[Entries with animation source code]
○ ○ ○ ○ ○ ○ ○

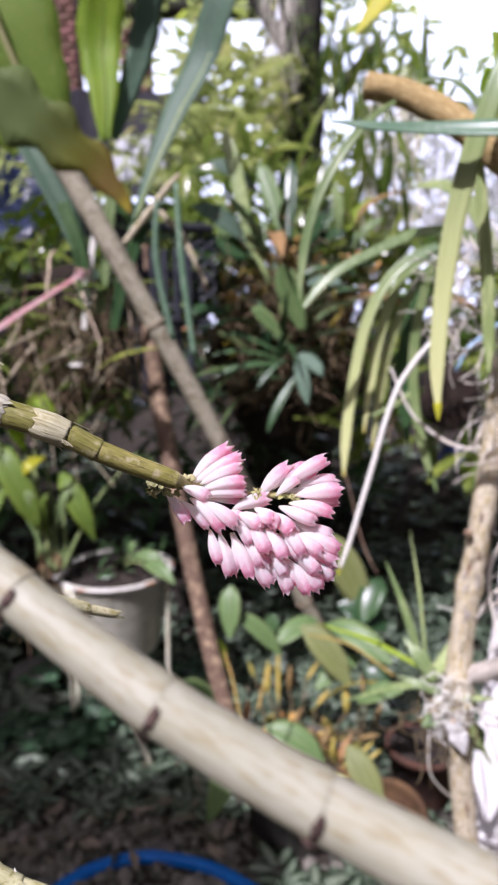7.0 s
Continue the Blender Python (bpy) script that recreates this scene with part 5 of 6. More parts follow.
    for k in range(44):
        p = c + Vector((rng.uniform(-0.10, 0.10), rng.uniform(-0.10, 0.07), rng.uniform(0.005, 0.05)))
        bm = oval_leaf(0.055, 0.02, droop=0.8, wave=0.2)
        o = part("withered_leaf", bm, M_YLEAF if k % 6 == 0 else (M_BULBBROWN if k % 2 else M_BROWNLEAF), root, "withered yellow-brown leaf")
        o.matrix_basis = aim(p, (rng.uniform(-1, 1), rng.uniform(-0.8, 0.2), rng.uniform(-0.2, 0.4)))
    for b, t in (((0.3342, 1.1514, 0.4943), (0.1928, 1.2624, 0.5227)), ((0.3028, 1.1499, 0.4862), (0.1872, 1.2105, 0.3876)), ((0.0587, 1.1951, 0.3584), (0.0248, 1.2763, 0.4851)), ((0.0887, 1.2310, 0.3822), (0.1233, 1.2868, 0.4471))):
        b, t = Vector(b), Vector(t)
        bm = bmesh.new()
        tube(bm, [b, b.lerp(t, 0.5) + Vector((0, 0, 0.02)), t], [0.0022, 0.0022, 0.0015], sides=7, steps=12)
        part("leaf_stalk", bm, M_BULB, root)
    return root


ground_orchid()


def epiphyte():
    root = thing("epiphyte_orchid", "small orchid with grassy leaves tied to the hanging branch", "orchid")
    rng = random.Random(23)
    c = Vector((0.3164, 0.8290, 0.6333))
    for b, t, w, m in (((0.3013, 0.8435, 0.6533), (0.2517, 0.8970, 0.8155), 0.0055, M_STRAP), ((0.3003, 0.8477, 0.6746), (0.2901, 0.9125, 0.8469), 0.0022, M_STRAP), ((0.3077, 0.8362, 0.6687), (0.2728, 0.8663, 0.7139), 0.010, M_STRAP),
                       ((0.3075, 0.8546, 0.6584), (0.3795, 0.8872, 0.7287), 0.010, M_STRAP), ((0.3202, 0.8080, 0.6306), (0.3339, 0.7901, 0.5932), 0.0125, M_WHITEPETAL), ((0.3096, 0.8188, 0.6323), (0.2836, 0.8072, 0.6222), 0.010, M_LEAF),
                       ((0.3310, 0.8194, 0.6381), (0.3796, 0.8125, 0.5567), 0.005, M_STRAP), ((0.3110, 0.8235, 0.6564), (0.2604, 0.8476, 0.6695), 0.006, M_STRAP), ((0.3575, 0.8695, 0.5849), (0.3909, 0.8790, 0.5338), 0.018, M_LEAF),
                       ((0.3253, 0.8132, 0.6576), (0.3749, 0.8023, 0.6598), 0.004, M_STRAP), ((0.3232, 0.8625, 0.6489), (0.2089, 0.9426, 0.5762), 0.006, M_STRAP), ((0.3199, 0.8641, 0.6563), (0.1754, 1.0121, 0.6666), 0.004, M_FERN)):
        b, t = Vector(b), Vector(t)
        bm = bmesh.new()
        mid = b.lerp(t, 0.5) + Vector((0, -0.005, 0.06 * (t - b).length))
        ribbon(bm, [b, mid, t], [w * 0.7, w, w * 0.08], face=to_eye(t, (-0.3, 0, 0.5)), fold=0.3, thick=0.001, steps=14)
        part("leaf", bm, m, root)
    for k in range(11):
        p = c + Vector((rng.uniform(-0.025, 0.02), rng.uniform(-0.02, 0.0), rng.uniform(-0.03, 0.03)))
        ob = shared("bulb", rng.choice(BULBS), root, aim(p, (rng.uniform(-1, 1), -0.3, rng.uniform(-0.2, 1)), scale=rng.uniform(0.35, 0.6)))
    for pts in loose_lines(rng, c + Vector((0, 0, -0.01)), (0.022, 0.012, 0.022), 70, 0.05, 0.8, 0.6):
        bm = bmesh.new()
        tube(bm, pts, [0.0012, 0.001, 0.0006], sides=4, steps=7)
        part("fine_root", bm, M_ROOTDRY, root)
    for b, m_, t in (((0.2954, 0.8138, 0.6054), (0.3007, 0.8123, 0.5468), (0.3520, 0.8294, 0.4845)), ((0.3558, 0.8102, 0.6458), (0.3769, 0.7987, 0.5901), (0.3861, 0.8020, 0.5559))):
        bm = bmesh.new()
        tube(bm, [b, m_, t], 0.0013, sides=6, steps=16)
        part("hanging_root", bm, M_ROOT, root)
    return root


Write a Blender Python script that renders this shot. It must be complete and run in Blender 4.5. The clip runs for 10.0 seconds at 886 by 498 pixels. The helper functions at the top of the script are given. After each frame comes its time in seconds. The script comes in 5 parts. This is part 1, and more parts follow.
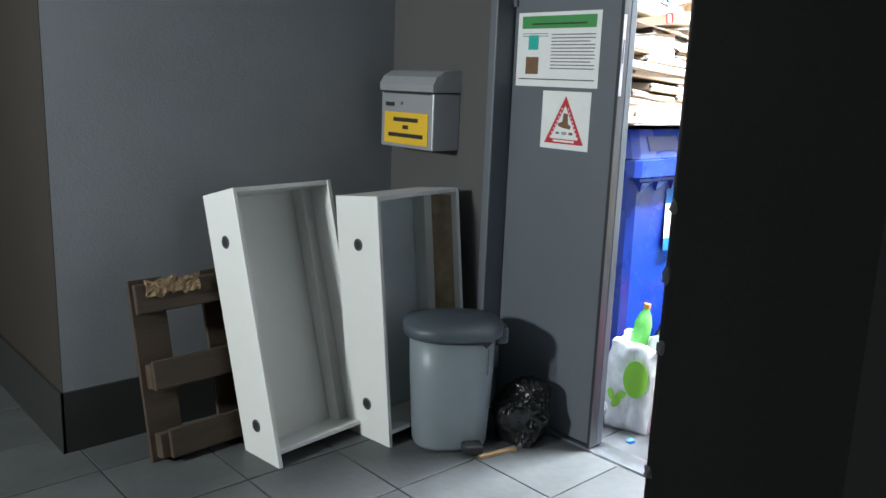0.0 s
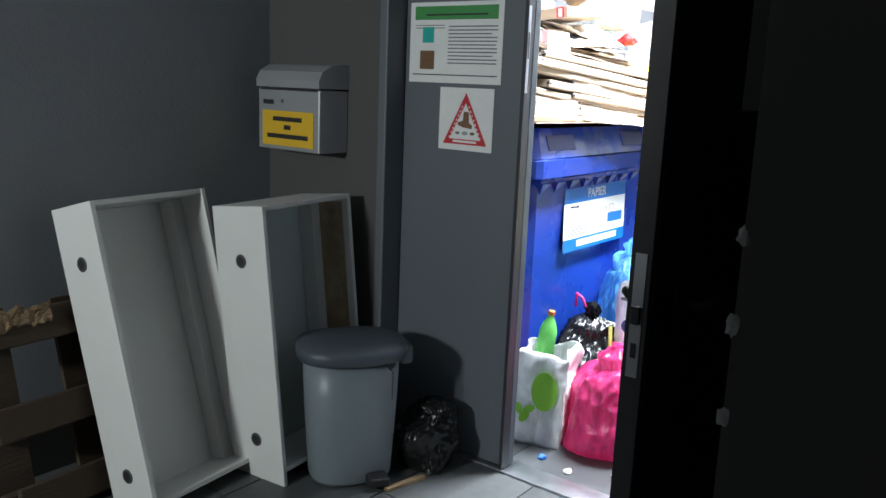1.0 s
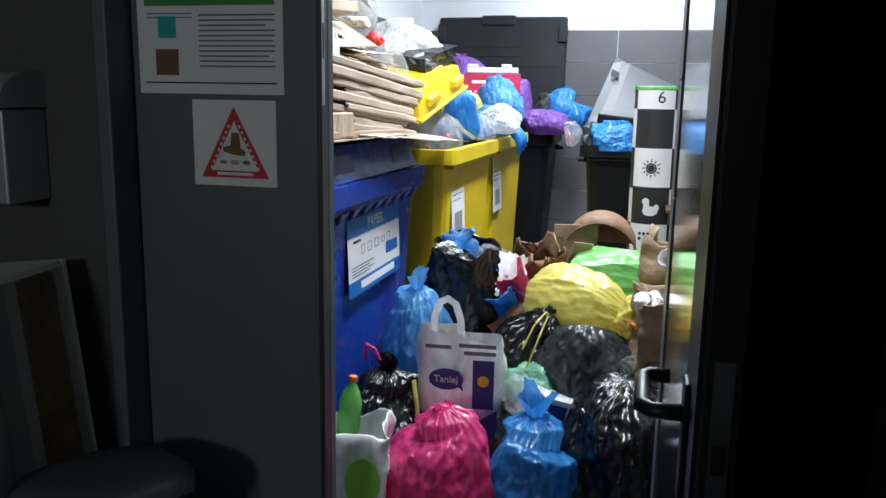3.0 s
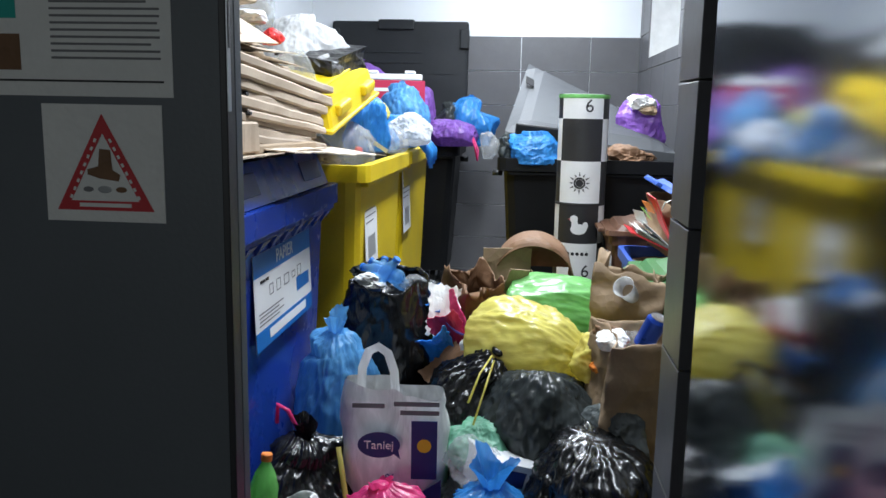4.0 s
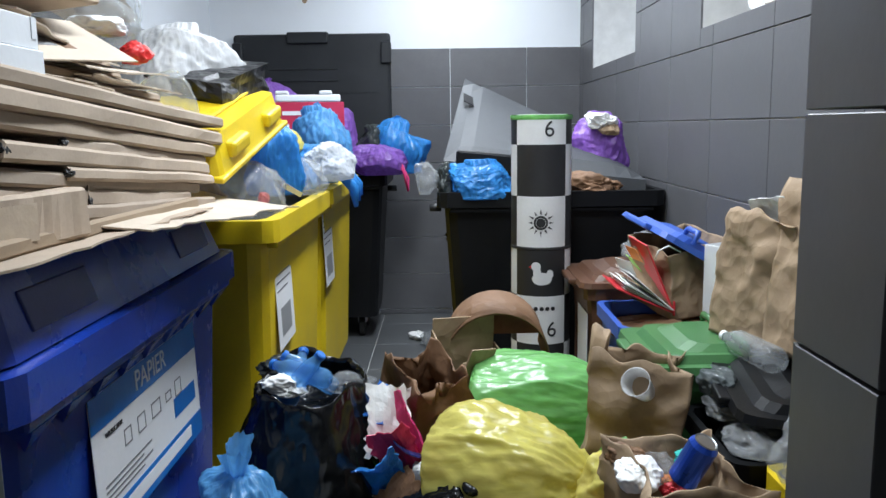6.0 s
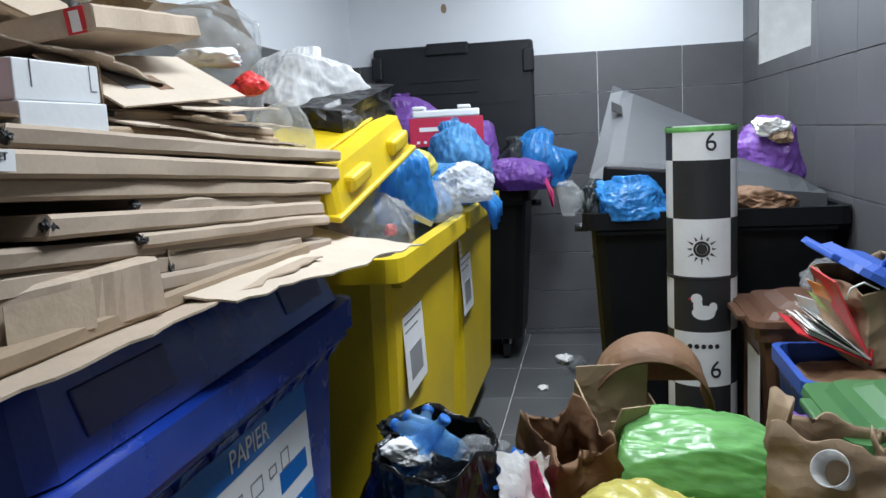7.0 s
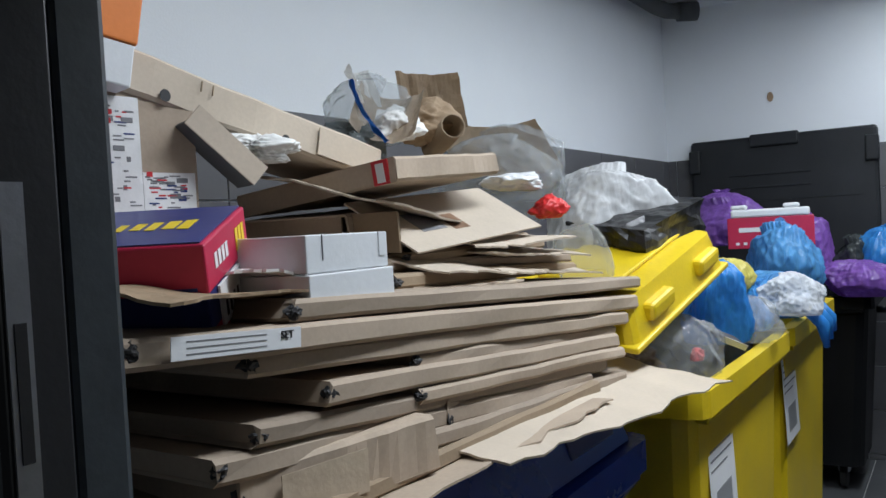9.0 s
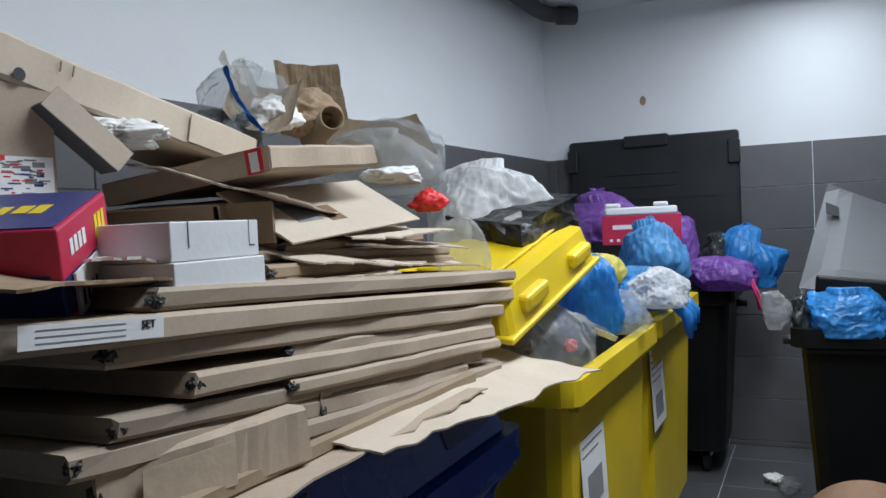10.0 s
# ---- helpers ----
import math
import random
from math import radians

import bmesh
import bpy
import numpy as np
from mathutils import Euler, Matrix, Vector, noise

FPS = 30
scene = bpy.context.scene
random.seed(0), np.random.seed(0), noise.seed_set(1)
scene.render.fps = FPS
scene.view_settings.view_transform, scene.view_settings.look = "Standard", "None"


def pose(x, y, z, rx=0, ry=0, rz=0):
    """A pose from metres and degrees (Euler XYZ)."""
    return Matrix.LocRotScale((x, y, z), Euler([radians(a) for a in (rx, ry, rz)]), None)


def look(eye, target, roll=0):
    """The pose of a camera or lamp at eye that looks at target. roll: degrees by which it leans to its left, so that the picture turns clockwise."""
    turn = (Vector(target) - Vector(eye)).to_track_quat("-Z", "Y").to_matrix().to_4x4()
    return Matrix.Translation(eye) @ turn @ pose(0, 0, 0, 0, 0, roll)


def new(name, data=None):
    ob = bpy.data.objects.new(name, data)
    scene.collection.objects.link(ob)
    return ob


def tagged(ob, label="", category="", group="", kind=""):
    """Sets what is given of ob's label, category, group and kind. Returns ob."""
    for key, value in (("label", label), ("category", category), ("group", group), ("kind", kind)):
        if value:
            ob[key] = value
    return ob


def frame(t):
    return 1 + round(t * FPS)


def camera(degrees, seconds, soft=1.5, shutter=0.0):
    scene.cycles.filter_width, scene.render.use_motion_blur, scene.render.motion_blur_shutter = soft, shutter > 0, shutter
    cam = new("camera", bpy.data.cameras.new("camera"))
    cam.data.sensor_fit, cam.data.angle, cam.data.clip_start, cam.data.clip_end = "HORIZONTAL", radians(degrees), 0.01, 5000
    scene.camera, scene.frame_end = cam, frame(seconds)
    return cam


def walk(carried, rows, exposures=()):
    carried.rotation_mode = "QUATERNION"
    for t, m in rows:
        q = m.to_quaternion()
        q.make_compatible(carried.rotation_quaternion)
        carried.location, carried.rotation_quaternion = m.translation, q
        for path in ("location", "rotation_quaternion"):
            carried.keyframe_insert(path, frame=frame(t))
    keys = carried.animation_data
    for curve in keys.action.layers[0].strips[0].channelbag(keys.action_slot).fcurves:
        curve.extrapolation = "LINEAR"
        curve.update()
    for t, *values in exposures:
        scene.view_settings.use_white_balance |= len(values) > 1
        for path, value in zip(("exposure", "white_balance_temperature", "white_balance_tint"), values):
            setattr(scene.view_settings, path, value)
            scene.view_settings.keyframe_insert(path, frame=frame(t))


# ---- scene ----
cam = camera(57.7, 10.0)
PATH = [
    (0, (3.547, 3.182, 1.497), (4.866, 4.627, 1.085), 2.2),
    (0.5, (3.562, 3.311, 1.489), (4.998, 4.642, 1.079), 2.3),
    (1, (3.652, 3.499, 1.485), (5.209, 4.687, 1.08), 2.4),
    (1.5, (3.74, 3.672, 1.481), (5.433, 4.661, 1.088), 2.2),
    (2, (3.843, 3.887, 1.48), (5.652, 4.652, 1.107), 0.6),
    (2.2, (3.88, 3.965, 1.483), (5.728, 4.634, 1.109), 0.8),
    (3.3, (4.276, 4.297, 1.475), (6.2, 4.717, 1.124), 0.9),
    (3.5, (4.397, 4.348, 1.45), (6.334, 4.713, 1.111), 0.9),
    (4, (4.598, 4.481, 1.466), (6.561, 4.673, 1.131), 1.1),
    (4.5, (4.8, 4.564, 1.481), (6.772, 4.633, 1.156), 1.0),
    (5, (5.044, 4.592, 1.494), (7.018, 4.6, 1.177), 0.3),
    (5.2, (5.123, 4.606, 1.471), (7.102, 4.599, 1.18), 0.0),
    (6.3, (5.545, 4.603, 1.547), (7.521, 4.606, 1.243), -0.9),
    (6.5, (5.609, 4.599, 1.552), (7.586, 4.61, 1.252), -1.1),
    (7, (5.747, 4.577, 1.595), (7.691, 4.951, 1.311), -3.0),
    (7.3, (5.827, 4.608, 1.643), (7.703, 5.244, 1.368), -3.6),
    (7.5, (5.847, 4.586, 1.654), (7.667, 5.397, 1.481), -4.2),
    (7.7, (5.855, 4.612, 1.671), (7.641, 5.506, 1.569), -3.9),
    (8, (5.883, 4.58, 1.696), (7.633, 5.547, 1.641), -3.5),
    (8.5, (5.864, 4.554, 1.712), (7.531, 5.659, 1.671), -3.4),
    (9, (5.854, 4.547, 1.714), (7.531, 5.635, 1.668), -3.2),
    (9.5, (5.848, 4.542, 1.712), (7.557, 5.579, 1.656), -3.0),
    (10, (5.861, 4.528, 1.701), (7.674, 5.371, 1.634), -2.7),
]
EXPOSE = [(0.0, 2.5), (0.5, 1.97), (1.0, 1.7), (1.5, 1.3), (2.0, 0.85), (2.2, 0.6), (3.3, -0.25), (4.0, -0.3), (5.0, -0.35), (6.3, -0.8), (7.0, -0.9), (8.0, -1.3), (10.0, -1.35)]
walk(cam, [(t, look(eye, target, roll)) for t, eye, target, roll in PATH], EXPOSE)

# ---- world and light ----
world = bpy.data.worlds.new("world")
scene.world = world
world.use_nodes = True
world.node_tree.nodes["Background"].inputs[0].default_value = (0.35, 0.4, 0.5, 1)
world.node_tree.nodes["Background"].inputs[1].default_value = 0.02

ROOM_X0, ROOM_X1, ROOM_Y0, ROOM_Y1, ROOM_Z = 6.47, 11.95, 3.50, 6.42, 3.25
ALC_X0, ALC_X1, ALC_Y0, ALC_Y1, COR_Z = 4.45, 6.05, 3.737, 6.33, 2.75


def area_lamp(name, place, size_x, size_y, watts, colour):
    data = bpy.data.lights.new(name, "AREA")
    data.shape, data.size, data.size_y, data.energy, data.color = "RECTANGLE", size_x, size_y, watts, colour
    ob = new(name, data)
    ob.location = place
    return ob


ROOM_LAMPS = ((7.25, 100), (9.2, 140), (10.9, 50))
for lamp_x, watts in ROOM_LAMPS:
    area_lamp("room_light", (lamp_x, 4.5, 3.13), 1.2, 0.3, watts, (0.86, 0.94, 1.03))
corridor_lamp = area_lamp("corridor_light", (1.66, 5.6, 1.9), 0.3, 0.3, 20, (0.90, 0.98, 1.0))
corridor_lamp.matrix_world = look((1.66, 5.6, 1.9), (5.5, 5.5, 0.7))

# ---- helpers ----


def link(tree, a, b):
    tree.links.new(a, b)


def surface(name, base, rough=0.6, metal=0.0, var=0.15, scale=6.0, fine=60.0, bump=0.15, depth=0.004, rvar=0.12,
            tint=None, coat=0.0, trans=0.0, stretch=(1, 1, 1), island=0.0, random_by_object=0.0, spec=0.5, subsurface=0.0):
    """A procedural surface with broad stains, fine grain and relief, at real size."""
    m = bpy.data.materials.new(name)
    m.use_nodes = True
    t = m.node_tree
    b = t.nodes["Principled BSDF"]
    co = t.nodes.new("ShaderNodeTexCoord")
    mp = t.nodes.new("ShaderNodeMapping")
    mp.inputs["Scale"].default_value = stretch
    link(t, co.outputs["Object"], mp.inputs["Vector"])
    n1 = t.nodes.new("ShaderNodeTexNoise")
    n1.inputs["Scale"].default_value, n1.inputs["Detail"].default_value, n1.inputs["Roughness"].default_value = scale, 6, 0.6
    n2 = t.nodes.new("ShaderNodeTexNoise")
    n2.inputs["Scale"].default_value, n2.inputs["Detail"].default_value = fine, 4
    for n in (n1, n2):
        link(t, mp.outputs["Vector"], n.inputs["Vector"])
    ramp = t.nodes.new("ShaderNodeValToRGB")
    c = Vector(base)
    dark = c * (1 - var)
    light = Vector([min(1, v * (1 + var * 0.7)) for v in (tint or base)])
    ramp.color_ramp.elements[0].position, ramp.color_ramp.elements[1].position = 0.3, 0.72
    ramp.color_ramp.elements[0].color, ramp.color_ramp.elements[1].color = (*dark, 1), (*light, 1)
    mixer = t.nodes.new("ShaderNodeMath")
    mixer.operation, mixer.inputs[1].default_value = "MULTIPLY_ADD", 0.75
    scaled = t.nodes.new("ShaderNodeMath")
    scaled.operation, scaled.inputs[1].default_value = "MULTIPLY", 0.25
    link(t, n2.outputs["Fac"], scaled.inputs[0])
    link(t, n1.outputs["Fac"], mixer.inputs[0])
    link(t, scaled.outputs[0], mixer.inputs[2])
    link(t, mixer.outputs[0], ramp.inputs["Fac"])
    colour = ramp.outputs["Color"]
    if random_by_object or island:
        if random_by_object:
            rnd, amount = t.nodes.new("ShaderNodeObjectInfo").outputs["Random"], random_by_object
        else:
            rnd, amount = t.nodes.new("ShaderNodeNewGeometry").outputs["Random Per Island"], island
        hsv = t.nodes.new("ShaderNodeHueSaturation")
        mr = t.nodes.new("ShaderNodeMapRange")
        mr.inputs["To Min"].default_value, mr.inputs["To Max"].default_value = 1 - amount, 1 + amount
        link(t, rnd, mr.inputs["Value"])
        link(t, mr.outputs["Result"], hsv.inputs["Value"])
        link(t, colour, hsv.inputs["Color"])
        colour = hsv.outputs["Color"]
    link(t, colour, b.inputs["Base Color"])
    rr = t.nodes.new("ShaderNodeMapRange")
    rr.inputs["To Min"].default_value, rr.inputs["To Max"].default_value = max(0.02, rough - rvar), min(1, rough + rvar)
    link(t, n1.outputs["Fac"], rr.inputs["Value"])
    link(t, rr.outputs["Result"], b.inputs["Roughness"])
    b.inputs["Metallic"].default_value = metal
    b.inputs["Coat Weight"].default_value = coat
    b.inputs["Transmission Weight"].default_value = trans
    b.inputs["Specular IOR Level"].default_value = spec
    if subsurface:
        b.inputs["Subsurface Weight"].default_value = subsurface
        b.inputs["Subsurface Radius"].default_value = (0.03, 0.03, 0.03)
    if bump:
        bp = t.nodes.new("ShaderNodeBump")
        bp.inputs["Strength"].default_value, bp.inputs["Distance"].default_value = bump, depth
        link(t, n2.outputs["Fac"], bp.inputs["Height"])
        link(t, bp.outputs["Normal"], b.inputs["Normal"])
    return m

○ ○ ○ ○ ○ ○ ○

EXERCISE BRIEF:
Both the first line of the records above and the line containing "ground_orchid()" belong in the copy; please return them and every line between, exactly, minus the pictures.

OUTPUT FOR THIS TASK:
7.0 s
Continue the Blender Python (bpy) script that recreates this scene with part 5 of 6. More parts follow.
    for k in range(44):
        p = c + Vector((rng.uniform(-0.10, 0.10), rng.uniform(-0.10, 0.07), rng.uniform(0.005, 0.05)))
        bm = oval_leaf(0.055, 0.02, droop=0.8, wave=0.2)
        o = part("withered_leaf", bm, M_YLEAF if k % 6 == 0 else (M_BULBBROWN if k % 2 else M_BROWNLEAF), root, "withered yellow-brown leaf")
        o.matrix_basis = aim(p, (rng.uniform(-1, 1), rng.uniform(-0.8, 0.2), rng.uniform(-0.2, 0.4)))
    for b, t in (((0.3342, 1.1514, 0.4943), (0.1928, 1.2624, 0.5227)), ((0.3028, 1.1499, 0.4862), (0.1872, 1.2105, 0.3876)), ((0.0587, 1.1951, 0.3584), (0.0248, 1.2763, 0.4851)), ((0.0887, 1.2310, 0.3822), (0.1233, 1.2868, 0.4471))):
        b, t = Vector(b), Vector(t)
        bm = bmesh.new()
        tube(bm, [b, b.lerp(t, 0.5) + Vector((0, 0, 0.02)), t], [0.0022, 0.0022, 0.0015], sides=7, steps=12)
        part("leaf_stalk", bm, M_BULB, root)
    return root


ground_orchid()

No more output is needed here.